The estimations of useful lives, residual value as well as depreciation

and amortisation methods require significant management judgement

and are reviewed annually. Management makes estimates on the

future cash flows expected to result from the use of the asset and its

eventual disposal. While management believes that estimates of future

cash flows are reasonable, different assumptions regarding such cash

flows could materially affect valuations.

The long useful lives of assets, changes in estimated future sales

prices of products, changes in product costs and changes in the

discount rates used could lead to significant impairment charges.

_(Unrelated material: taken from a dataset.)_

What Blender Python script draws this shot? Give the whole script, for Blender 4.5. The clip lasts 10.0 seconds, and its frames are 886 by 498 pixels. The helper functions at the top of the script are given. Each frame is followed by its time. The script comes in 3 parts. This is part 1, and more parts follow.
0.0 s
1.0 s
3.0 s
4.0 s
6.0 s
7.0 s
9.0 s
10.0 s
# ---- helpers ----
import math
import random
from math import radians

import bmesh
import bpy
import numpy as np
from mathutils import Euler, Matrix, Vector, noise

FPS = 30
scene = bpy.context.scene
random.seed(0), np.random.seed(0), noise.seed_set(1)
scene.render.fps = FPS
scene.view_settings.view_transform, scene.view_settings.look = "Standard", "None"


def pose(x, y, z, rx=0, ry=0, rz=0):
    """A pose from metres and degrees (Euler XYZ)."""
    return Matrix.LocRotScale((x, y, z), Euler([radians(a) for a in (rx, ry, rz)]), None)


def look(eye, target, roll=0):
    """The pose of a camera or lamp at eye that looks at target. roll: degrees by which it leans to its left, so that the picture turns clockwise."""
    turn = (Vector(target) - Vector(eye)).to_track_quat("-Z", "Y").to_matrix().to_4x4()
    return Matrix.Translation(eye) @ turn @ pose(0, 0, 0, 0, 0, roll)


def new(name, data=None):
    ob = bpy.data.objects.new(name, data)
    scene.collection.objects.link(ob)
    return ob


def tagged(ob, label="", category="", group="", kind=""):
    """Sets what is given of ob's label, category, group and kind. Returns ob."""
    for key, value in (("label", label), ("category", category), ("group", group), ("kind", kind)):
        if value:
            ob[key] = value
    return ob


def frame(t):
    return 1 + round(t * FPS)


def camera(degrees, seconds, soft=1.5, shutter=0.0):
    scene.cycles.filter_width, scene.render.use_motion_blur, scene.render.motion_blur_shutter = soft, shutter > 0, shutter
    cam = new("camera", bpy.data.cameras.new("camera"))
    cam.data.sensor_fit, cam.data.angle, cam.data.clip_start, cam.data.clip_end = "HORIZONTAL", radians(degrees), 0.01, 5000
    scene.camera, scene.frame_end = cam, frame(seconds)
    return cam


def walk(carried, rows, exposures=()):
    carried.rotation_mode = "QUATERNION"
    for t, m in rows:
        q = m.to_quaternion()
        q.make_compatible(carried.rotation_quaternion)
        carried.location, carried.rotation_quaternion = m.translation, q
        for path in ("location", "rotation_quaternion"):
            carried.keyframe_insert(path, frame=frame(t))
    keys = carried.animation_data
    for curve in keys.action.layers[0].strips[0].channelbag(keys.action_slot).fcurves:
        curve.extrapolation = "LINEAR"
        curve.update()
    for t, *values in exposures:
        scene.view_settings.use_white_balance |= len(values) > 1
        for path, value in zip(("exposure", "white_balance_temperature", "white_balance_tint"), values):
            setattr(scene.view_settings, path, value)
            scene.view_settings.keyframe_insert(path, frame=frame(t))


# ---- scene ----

Estimates are also made in an acquisition when determining the

fair values and remaining useful lives of acquired intangible and

tangible assets.

Accounting policies

Property, plant and equipment

Property, plant and equipment is stated at historical cost. Costs of

assets of acquired in business combinations are determined at fair

value at the acquisition date. Depreciation is calculated on a straight-

line basis and the carrying value is adjusted for impairment charges,

if any. The carrying value of property, plant and equipment on the

balance sheet represents the cost less accumulated depreciation and

any impairment charges.

Borrowing costs incurred for the construction of any qualifying

assets are capitalised during the period of time required to complete

and prepare the asset for its intended use. Other borrowing costs are

expensed.

Major renovations are capitalised and depreciated over the useful

lives of the related asset. Ordinary expenses for repairs and

maintenance are expensed as incurred.

Gains and losses on disposals are determined by comparing the

disposal proceeds with the carrying amount and are included in other

operating income and other operating expenses, respectively.